愛情を示す向き

2022.10.03 08:00

 コンテンツを自動生成するAI(人工知能)に関する話題が沸騰している。例えば、筆者も利用している文書翻訳サービスのDeepL。英語論文の購読やアブストラクトの英訳に重宝する。京大博士課程の学生がそのシステムをベースとしてこのほど作成したのは、PDFのレイアウトを保持しながら英文ファイルを翻訳するツール。原文を読み進めつつ適宜日本語訳を参照しやすい点が好感され、ローンチを告知したツイートには10万以上のいいねが付いた。

 他方、画像生成AIとして生まれたのがMidjourneyやStable Diffusion、それにmimic(ミミック)。前二者は文章入力するとAIが自動で画像を生成してくれる。後者は特定の描き手のキャラクターイラストを数十パターン学習させるとその個性が反映された絵柄が自動生成される。サンプルを見るとなかなかの完成度だ。

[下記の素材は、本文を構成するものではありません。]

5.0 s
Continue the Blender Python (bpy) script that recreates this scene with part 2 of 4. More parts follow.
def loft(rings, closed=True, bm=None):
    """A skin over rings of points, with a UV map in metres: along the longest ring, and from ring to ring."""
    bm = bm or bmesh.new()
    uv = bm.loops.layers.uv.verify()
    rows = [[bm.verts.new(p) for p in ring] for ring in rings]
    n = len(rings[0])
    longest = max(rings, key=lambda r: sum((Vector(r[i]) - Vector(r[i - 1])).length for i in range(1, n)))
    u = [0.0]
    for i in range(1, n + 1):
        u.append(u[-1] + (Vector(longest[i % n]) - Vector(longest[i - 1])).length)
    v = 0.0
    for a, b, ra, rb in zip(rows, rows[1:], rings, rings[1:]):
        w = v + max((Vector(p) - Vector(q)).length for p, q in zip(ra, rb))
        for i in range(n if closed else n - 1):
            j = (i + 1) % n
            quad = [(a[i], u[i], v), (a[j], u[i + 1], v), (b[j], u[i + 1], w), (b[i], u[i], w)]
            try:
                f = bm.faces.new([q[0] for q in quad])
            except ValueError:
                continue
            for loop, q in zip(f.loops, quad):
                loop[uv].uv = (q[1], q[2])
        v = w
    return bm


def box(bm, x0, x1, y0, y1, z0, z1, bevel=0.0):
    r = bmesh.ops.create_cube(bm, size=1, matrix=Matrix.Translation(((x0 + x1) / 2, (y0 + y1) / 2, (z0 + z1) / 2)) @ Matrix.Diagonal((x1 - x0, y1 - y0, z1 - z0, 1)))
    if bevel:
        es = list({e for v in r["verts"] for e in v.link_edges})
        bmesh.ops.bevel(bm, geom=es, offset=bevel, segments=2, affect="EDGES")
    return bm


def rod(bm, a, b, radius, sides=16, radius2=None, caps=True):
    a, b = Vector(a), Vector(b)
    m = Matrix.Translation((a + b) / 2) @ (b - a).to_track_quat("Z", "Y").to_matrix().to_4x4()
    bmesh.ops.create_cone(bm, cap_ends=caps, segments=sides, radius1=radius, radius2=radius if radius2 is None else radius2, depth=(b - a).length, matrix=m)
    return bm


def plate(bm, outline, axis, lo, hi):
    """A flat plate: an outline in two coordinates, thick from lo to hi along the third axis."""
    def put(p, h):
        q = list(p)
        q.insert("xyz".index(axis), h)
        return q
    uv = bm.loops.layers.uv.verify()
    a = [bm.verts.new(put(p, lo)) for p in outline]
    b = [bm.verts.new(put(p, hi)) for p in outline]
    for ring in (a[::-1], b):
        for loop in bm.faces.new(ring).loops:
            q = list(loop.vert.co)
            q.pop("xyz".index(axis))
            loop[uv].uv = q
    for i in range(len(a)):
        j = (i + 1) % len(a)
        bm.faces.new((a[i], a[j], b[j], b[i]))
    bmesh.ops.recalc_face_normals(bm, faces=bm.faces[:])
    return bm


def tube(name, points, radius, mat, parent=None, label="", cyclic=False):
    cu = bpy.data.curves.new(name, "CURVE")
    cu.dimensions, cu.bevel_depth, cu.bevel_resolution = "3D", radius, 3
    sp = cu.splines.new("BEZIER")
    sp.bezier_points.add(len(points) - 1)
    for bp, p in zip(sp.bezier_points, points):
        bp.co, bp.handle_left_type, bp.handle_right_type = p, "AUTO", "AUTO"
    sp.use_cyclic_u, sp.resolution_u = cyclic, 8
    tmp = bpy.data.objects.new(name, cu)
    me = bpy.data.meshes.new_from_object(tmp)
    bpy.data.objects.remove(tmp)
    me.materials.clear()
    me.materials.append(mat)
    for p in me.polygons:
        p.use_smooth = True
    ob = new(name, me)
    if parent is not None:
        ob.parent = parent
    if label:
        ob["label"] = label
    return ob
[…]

 だが、mimicはすぐにサービスを停止した。ローンチ直後に大炎上したのだ。SNS上のコメントを見ると、悪用されたりイラストレーターの仕事が奪われたりするのではないかと不安視する声が目立つ。プロのイラストレーターに加え、普段イラストを描かない人も議論に参加して騒動は尾を引いている。とりわけ収入が不安定で将来を危惧する駆け出しは脅威を感じたようだ。

 久しぶりに目にした「AIが人の仕事を奪う」説。DeepLが登場した折、翻訳の仕事がなくなるとの言説があった。とはいえ、グーグル翻訳に比べれば幾分優秀なものの、あくまで補助的ツールに過ぎないとの捉え方が大勢を占める。質がやや悪くても作業効率を優先する場合や相応の出費を回避したい時に用いられることが一般的で、市場への影響は限定的だ。では、AI画像生成システムでイラストレーターの仕事が奪われるかというと、他と比べて成果物の品質の違いを他者が評価しやすいため、いままでにない変化が起きる最初の業種になる可能性はある。しかし、AIには想像外の提案をするコンサル力を備えていないので、商業的に有名なアーティストへの影響はわずかだとされる。

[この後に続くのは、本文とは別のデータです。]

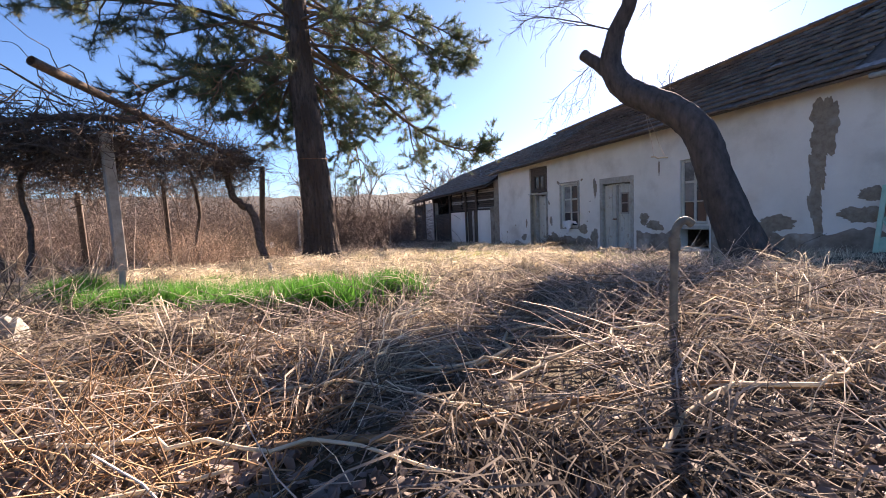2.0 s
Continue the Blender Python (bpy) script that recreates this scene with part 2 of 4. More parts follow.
def ground_z(x, y):
    x, y = np.asarray(x, float), np.asarray(y, float)
    mid = np.interp(y, [3, 5, 7, 10, 12.5, 15, 20, 30, 60], [0.93, 0.93, 0.86, 0.66, 0.42, 0.20, 0.05, -0.05, 0.0])
    right = np.interp(y, [3, 5, 9, 12.5, 16, 19, 24, 40], [0.85, 0.74, 0.44, 0.38, 0.26, 0.14, 0.0, -0.05])
    z = mid + (right - mid) * smoothstep(3.5, 7.5, x)
    z = z + 0.17 * np.exp(-((x - 3.0) / 1.1) ** 2 - ((y - 2.9) / 0.7) ** 2)
    z = z + 0.12 * np.exp(-((x - 1.9) / 0.5) ** 2 - ((y - 1.7) / 0.5) ** 2)
    z = z - 0.16 * np.exp(-((x - 0.45) / 0.5) ** 2 - ((y - 0.4) / 0.35) ** 2)
    z = z + 0.035 * lumps(x, y, 1.4) + 0.02 * lumps(x, y, 4.0, 2.0)
    r = np.hypot(x, y)
    z = z + smoothstep(60, 320, r) * (3 + 9 * smoothstep(0.2, 1.0, y / (r + 1e-6)) + 3 * lumps(x, y, 0.012, 4))
    edge = bank_edge(x)
    sunk = smoothstep(edge + 0.01, edge - 0.05, y) * smoothstep(-3, -2, x) * smoothstep(3.5, 2.5, x)
    return z * (1 - sunk) + 0.11 * sunk


# ---- ground ----
def axis(breaks):
    return np.unique(np.concatenate([np.arange(a, b, s) for a, b, s in breaks]))


gx = axis([(-900, -100, 60), (-100, -30, 8), (-30, -8, 0.7), (-8, 10, 0.16), (10, 30, 0.8), (30, 100, 8), (100, 960, 60)])
gy = axis([(-900, -100, 60), (-100, -10, 6), (-10, -1.4, 0.5), (-1.4, 2, 0.05), (2, 16, 0.16), (16, 40, 0.6), (40, 100, 5), (100, 960, 40)])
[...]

 AIは極めて複雑な作業をこなしているが、現段階ではそう簡単に対応できない要素がある。先述のコンサル力に影響を及ぼすであろう、大局観をつかむ能力と共感する能力である。こうしたAIには対応困難なタスクこそが人の活躍できるフィールドであり、能力を発揮すべく磨きをかけ続ける必要のある領域といえるだろう。

 ツーリズムにおいても仕事のうちの効率化すべきタスクの一部であったり、さして重要度の乏しい特定の領域にうまくAIを活用する必要がある。数多の優秀な人材が業界を去り、また人材採用に苦戦が予想される人手不足の状況下、その思想を排除することは困難だ。デジタルを排除したり敬遠したりせず上手に付き合う上でも人が担うタスクの選択と集中を検討したい。目新しいものやはやりに飛びつく前に現有資産に愛情を注ぐことから始めたい。

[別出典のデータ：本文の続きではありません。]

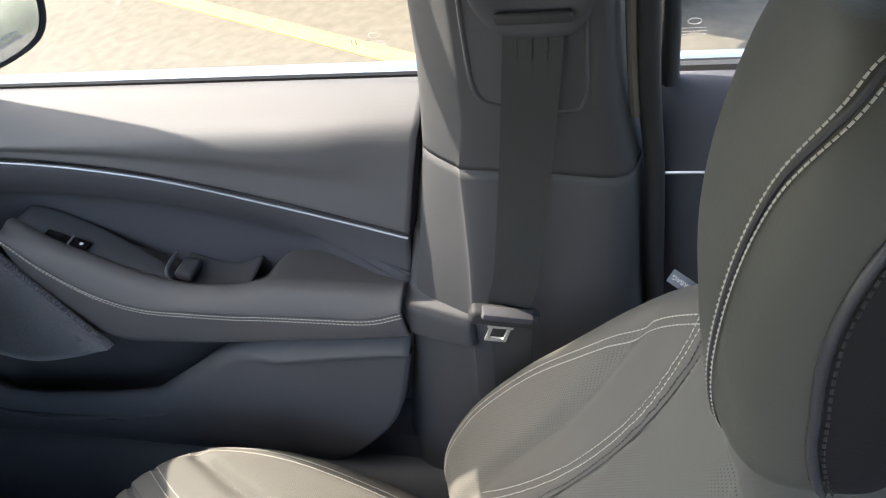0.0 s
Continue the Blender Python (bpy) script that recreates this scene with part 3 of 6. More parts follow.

 それにしても、今般提示した翻訳や作画、それに旅行などのサービス産業への社会からの視線は、相変わらず斜め上から向けられている印象が強い。ステイホーム期間でその価値が見直されたと思っていたものの、サービス提供者・提案者の地位が低いことをあらためて実感する。来るべき時機に備え挽回に努められないものか。自社のビジョンやミッションをないがしろにして、目先の業務受託に甘えっぱなしのまま日銭を何年も稼げない。ドメインの旅で勝負し続けることを標榜するメジャー企業は、筆者の把握する限り極めて少数派。この憂いに共感し、社会の視線をともに先へ向けてくれる人が待たれる。

神田達哉●サービス連合情報総研業務執行理事・事務局長。同志社大学卒業後、旅行会社で法人営業や企画・販売促進業務に従事。企業内労組専従役員を経て現職。日本国際観光学会理事。北海道大学大学院博士後期課程。近著に『ケースで読み解くデジタル変革時代のツーリズム』(共著、ミネルヴァ書房)。